» EXERCISE DESCRIPTION
Exact reproduction of the data is required, with images excluded.
===== RAW DATA
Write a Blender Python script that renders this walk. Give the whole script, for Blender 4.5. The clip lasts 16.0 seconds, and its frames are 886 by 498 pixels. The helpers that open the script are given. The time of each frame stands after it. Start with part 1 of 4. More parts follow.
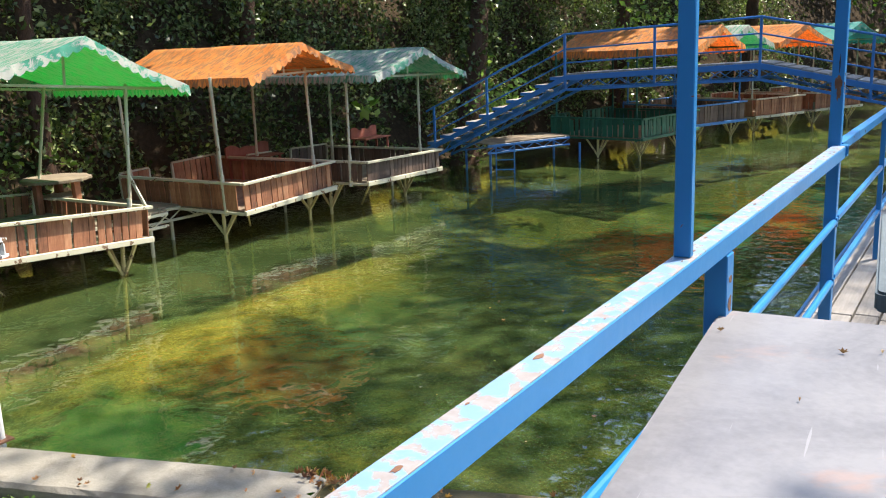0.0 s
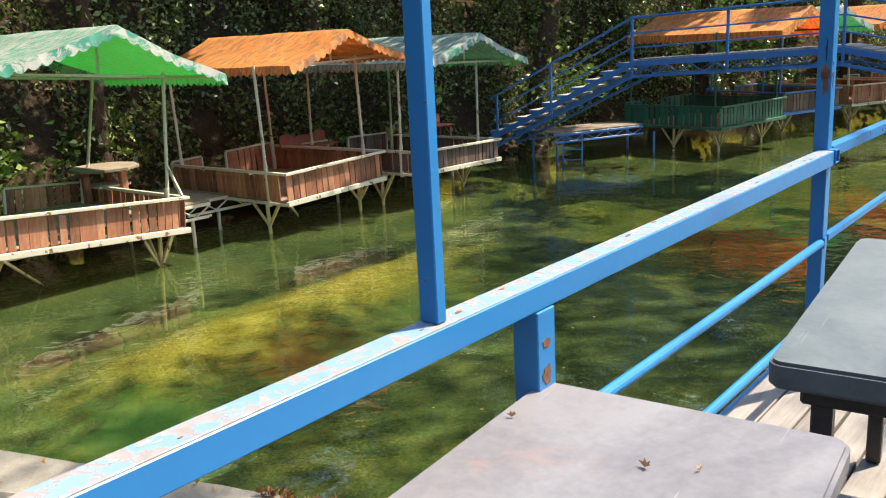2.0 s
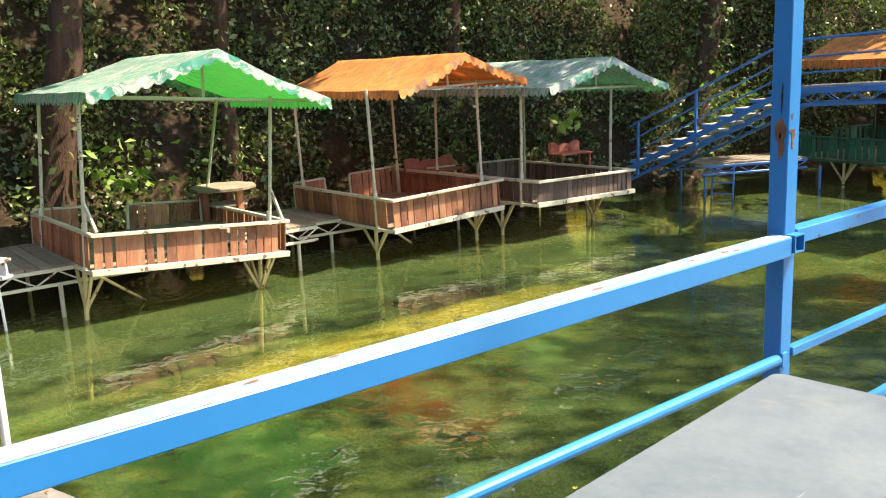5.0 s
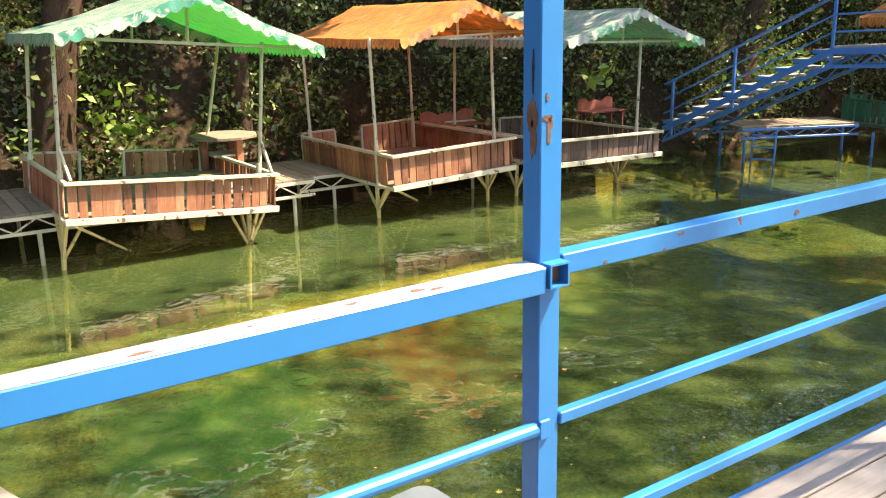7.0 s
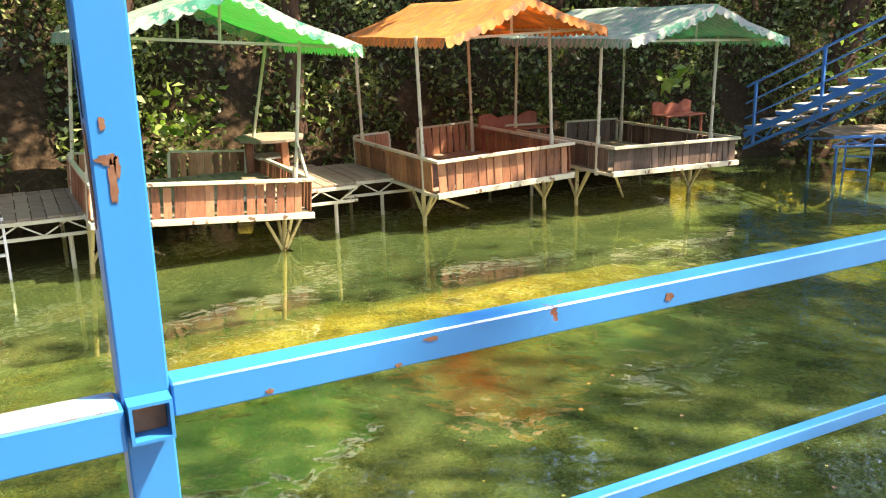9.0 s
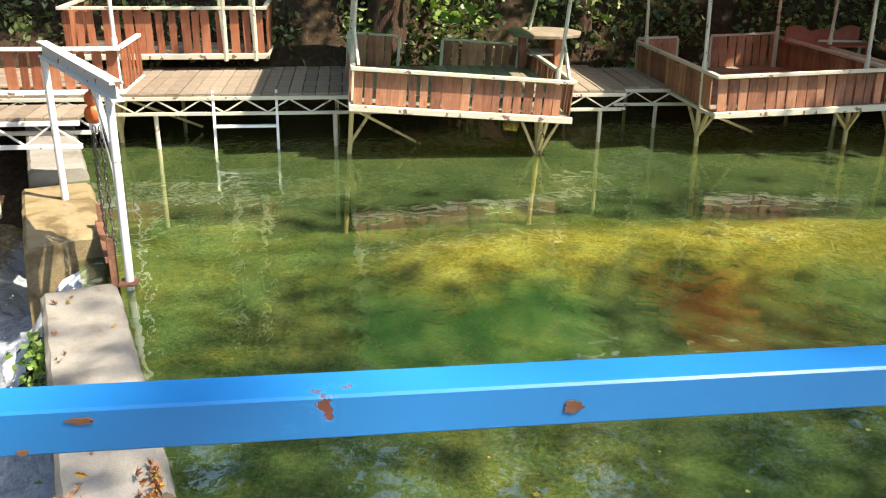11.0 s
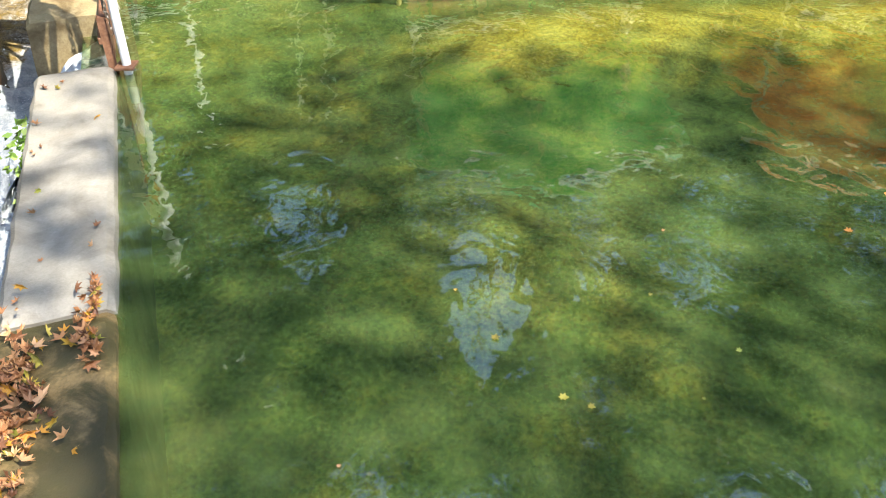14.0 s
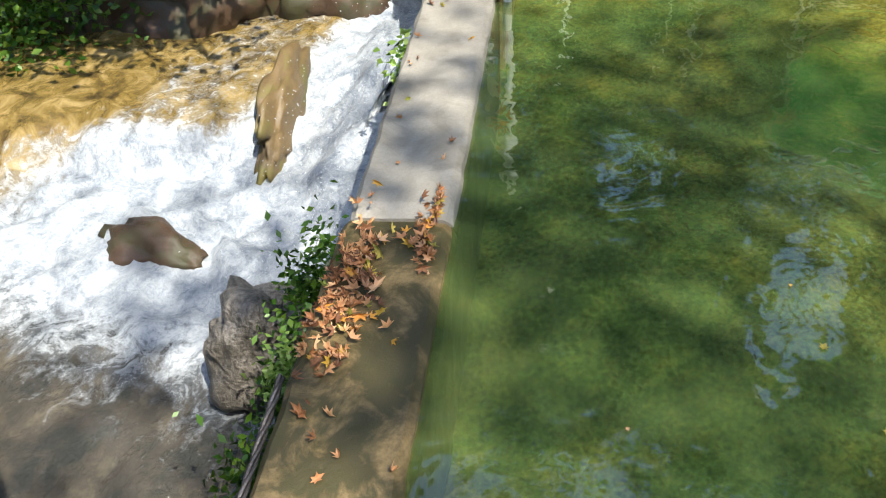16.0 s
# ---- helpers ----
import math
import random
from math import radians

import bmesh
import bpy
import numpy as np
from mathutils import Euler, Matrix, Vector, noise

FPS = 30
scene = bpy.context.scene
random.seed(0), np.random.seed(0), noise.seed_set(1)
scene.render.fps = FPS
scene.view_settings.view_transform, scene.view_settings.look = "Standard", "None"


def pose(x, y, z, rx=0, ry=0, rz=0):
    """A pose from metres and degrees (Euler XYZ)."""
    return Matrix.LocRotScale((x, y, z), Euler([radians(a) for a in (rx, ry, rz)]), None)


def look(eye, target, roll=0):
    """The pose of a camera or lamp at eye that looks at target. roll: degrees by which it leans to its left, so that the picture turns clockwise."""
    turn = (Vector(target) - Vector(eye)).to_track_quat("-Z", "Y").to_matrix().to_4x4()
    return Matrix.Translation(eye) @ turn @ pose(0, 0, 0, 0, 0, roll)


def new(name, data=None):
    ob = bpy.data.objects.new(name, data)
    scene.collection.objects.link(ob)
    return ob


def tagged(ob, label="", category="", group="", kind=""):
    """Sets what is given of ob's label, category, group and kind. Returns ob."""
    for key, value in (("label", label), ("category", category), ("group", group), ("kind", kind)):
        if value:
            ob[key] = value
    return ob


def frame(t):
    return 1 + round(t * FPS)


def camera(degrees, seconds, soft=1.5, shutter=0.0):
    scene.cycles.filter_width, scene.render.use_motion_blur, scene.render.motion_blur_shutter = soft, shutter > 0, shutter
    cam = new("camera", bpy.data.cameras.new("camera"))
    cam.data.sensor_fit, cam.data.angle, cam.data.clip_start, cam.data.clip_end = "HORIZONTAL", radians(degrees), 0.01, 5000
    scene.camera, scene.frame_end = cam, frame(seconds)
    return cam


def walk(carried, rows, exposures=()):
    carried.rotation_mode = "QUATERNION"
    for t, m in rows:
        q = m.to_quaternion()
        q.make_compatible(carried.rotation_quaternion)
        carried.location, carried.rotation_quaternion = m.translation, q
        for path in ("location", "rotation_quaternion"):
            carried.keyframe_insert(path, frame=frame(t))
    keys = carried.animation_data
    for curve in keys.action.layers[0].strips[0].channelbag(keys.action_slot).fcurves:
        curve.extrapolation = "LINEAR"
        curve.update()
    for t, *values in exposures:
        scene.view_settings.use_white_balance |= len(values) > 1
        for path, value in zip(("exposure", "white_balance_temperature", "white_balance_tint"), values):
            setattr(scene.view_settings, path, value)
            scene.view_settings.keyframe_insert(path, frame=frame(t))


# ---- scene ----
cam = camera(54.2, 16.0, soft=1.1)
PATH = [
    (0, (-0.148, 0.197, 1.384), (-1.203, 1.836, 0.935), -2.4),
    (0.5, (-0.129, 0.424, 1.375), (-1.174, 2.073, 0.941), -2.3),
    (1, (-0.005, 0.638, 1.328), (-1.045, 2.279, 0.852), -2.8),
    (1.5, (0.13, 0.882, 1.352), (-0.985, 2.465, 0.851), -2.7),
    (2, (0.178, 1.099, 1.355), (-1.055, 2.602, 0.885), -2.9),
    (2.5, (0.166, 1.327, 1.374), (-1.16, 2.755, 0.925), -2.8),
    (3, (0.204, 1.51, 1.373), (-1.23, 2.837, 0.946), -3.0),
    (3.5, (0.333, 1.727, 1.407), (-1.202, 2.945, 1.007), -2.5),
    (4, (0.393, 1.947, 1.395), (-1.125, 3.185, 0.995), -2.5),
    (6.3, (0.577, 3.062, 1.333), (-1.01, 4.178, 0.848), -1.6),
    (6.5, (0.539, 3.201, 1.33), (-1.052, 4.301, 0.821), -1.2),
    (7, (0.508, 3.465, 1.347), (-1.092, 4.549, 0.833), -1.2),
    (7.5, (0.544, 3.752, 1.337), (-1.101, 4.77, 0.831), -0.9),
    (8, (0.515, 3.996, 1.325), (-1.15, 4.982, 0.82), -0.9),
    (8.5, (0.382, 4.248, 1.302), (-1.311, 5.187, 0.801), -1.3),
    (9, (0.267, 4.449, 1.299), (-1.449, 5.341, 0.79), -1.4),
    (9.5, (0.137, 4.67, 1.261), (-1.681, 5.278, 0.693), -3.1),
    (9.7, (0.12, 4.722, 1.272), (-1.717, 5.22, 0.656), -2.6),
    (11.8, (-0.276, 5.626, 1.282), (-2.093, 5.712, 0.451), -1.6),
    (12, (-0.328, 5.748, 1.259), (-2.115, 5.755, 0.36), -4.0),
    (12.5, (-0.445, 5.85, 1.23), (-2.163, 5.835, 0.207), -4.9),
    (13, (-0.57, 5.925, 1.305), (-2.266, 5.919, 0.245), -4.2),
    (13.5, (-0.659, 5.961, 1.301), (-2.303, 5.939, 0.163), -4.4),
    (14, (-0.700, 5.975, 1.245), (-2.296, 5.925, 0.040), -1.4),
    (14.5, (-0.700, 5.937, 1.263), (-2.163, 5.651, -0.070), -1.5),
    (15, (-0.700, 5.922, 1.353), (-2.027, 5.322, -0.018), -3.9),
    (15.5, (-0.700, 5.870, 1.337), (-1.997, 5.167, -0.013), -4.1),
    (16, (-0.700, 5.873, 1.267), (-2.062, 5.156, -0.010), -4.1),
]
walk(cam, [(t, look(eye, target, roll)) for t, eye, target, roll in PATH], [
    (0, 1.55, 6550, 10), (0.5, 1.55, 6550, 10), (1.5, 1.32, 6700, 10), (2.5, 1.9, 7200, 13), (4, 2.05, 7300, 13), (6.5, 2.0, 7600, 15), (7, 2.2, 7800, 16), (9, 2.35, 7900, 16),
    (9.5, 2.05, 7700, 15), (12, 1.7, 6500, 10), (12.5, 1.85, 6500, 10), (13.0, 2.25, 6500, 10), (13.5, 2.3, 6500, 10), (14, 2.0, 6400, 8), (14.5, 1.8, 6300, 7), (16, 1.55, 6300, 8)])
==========
» ANSWER TO THIS TASK
Write a Blender Python script that renders this walk. Give the whole script, for Blender 4.5. The clip lasts 16.0 seconds, and its frames are 886 by 498 pixels. The helpers that open the script are given. The time of each frame stands after it. Start with part 1 of 4. More parts follow.
0.0 s
2.0 s
5.0 s
7.0 s
9.0 s
11.0 s
14.0 s
16.0 s
# ---- helpers ----
import math
import random
from math import radians

import bmesh
import bpy
import numpy as np
from mathutils import Euler, Matrix, Vector, noise

FPS = 30
scene = bpy.context.scene
random.seed(0), np.random.seed(0), noise.seed_set(1)
scene.render.fps = FPS
scene.view_settings.view_transform, scene.view_settings.look = "Standard", "None"


def pose(x, y, z, rx=0, ry=0, rz=0):
    """A pose from metres and degrees (Euler XYZ)."""
    return Matrix.LocRotScale((x, y, z), Euler([radians(a) for a in (rx, ry, rz)]), None)


def look(eye, target, roll=0):
    """The pose of a camera or lamp at eye that looks at target. roll: degrees by which it leans to its left, so that the picture turns clockwise."""
    turn = (Vector(target) - Vector(eye)).to_track_quat("-Z", "Y").to_matrix().to_4x4()
    return Matrix.Translation(eye) @ turn @ pose(0, 0, 0, 0, 0, roll)


def new(name, data=None):
    ob = bpy.data.objects.new(name, data)
    scene.collection.objects.link(ob)
    return ob


def tagged(ob, label="", category="", group="", kind=""):
    """Sets what is given of ob's label, category, group and kind. Returns ob."""
    for key, value in (("label", label), ("category", category), ("group", group), ("kind", kind)):
        if value:
            ob[key] = value
    return ob


def frame(t):
    return 1 + round(t * FPS)


def camera(degrees, seconds, soft=1.5, shutter=0.0):
    scene.cycles.filter_width, scene.render.use_motion_blur, scene.render.motion_blur_shutter = soft, shutter > 0, shutter
    cam = new("camera", bpy.data.cameras.new("camera"))
    cam.data.sensor_fit, cam.data.angle, cam.data.clip_start, cam.data.clip_end = "HORIZONTAL", radians(degrees), 0.01, 5000
    scene.camera, scene.frame_end = cam, frame(seconds)
    return cam


def walk(carried, rows, exposures=()):
    carried.rotation_mode = "QUATERNION"
    for t, m in rows:
        q = m.to_quaternion()
        q.make_compatible(carried.rotation_quaternion)
        carried.location, carried.rotation_quaternion = m.translation, q
        for path in ("location", "rotation_quaternion"):
            carried.keyframe_insert(path, frame=frame(t))
    keys = carried.animation_data
    for curve in keys.action.layers[0].strips[0].channelbag(keys.action_slot).fcurves:
        curve.extrapolation = "LINEAR"
        curve.update()
    for t, *values in exposures:
        scene.view_settings.use_white_balance |= len(values) > 1
        for path, value in zip(("exposure", "white_balance_temperature", "white_balance_tint"), values):
            setattr(scene.view_settings, path, value)
            scene.view_settings.keyframe_insert(path, frame=frame(t))


# ---- scene ----
cam = camera(54.2, 16.0, soft=1.1)
PATH = [
    (0, (-0.148, 0.197, 1.384), (-1.203, 1.836, 0.935), -2.4),
    (0.5, (-0.129, 0.424, 1.375), (-1.174, 2.073, 0.941), -2.3),
    (1, (-0.005, 0.638, 1.328), (-1.045, 2.279, 0.852), -2.8),
    (1.5, (0.13, 0.882, 1.352), (-0.985, 2.465, 0.851), -2.7),
    (2, (0.178, 1.099, 1.355), (-1.055, 2.602, 0.885), -2.9),
    (2.5, (0.166, 1.327, 1.374), (-1.16, 2.755, 0.925), -2.8),
    (3, (0.204, 1.51, 1.373), (-1.23, 2.837, 0.946), -3.0),
    (3.5, (0.333, 1.727, 1.407), (-1.202, 2.945, 1.007), -2.5),
    (4, (0.393, 1.947, 1.395), (-1.125, 3.185, 0.995), -2.5),
    (6.3, (0.577, 3.062, 1.333), (-1.01, 4.178, 0.848), -1.6),
    (6.5, (0.539, 3.201, 1.33), (-1.052, 4.301, 0.821), -1.2),
    (7, (0.508, 3.465, 1.347), (-1.092, 4.549, 0.833), -1.2),
    (7.5, (0.544, 3.752, 1.337), (-1.101, 4.77, 0.831), -0.9),
    (8, (0.515, 3.996, 1.325), (-1.15, 4.982, 0.82), -0.9),
    (8.5, (0.382, 4.248, 1.302), (-1.311, 5.187, 0.801), -1.3),
    (9, (0.267, 4.449, 1.299), (-1.449, 5.341, 0.79), -1.4),
    (9.5, (0.137, 4.67, 1.261), (-1.681, 5.278, 0.693), -3.1),
    (9.7, (0.12, 4.722, 1.272), (-1.717, 5.22, 0.656), -2.6),
    (11.8, (-0.276, 5.626, 1.282), (-2.093, 5.712, 0.451), -1.6),
    (12, (-0.328, 5.748, 1.259), (-2.115, 5.755, 0.36), -4.0),
    (12.5, (-0.445, 5.85, 1.23), (-2.163, 5.835, 0.207), -4.9),
    (13, (-0.57, 5.925, 1.305), (-2.266, 5.919, 0.245), -4.2),
    (13.5, (-0.659, 5.961, 1.301), (-2.303, 5.939, 0.163), -4.4),
    (14, (-0.700, 5.975, 1.245), (-2.296, 5.925, 0.040), -1.4),
    (14.5, (-0.700, 5.937, 1.263), (-2.163, 5.651, -0.070), -1.5),
    (15, (-0.700, 5.922, 1.353), (-2.027, 5.322, -0.018), -3.9),
    (15.5, (-0.700, 5.870, 1.337), (-1.997, 5.167, -0.013), -4.1),
    (16, (-0.700, 5.873, 1.267), (-2.062, 5.156, -0.010), -4.1),
]
walk(cam, [(t, look(eye, target, roll)) for t, eye, target, roll in PATH], [
    (0, 1.55, 6550, 10), (0.5, 1.55, 6550, 10), (1.5, 1.32, 6700, 10), (2.5, 1.9, 7200, 13), (4, 2.05, 7300, 13), (6.5, 2.0, 7600, 15), (7, 2.2, 7800, 16), (9, 2.35, 7900, 16),
    (9.5, 2.05, 7700, 15), (12, 1.7, 6500, 10), (12.5, 1.85, 6500, 10), (13.0, 2.25, 6500, 10), (13.5, 2.3, 6500, 10), (14, 2.0, 6400, 8), (14.5, 1.8, 6300, 7), (16, 1.55, 6300, 8)])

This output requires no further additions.